Q: Finally, former Vermont Governor Howard Dean, Massachusetts Senator John Kerry, and President Bush have opted out of public financing. What does that mean, and how does that affect their fundraising efforts?

Baran: When a candidate opts out of the public funding system for presidential campaigns, the campaign is not subject to a spending limit. That means that the candidates may continue raising and spending private contributions, subject to contribution limits, until they either drop out of the race or until the party’s convention, at which time a nominee is formally nominated.

If the candidate accepts public funding, then he or she also accepts a limit of how much money can be spent. And that would mean that they couldn’t spend money after that limit is reached, which was a problem for Republican Senator Bob Dole in the 1996 campaign. His campaign basically ran up against the spending limit by March of that year, and the convention was not until August.

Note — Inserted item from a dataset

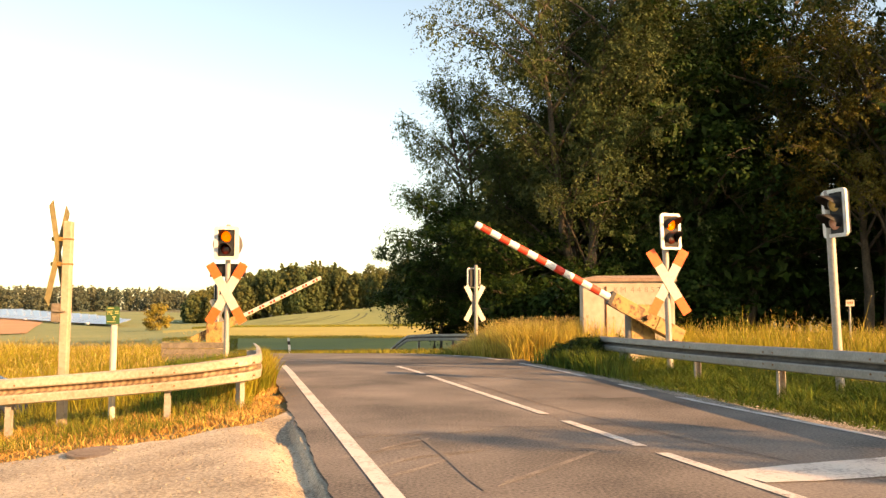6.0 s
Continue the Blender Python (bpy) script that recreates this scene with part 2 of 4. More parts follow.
def raw_mesh(name, verts, faces, mat):
    me = bpy.data.meshes.new(name)
    v = np.asarray(verts, np.float32).reshape(-1, 3)
    f = np.asarray(faces, np.int32)
    me.vertices.add(len(v))
    me.vertices.foreach_set("co", v.ravel())
    k = f.shape[1]
    me.loops.add(f.size)
    me.loops.foreach_set("vertex_index", f.ravel())
    me.polygons.add(len(f))
    me.polygons.foreach_set("loop_start", np.arange(0, f.size, k, dtype=np.int32))
    me.update(calc_edges=True)
    me.validate()
    for one in (mat if isinstance(mat, (list, tuple)) else [mat]):
        me.materials.append(one)
    return me


def sheet(name, xs, ys, lift, mat):
    """A draped sheet: rows of points, xs[i][j], ys[i][j]."""
    xs, ys = np.asarray(xs, float), np.asarray(ys, float)
    z = gz(xs, ys) + lift
    r, c = xs.shape
    i = np.arange(r * c).reshape(r, c)
    f = np.stack([i[:-1, :-1], i[:-1, 1:], i[1:, 1:], i[1:, :-1]], -1).reshape(-1, 4)
    me = raw_mesh(name, np.stack([xs, ys, z], -1), f, mat)
    for p in me.polygons:
        p.use_smooth = True
    return new(name, me)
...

So it’s a strategic decision that these campaigns have to make. Ultimately, I think the decision for the campaigns depends on whether the candidate believes that he or she can raise all the money necessary and basically give up the public money that he or she would earn by participating in the public financing system.

Senator Kerry, Governor Dean and President Bush made these decisions because they believed they could raise more than the approximately $40 million spending limit that would accompany public funding.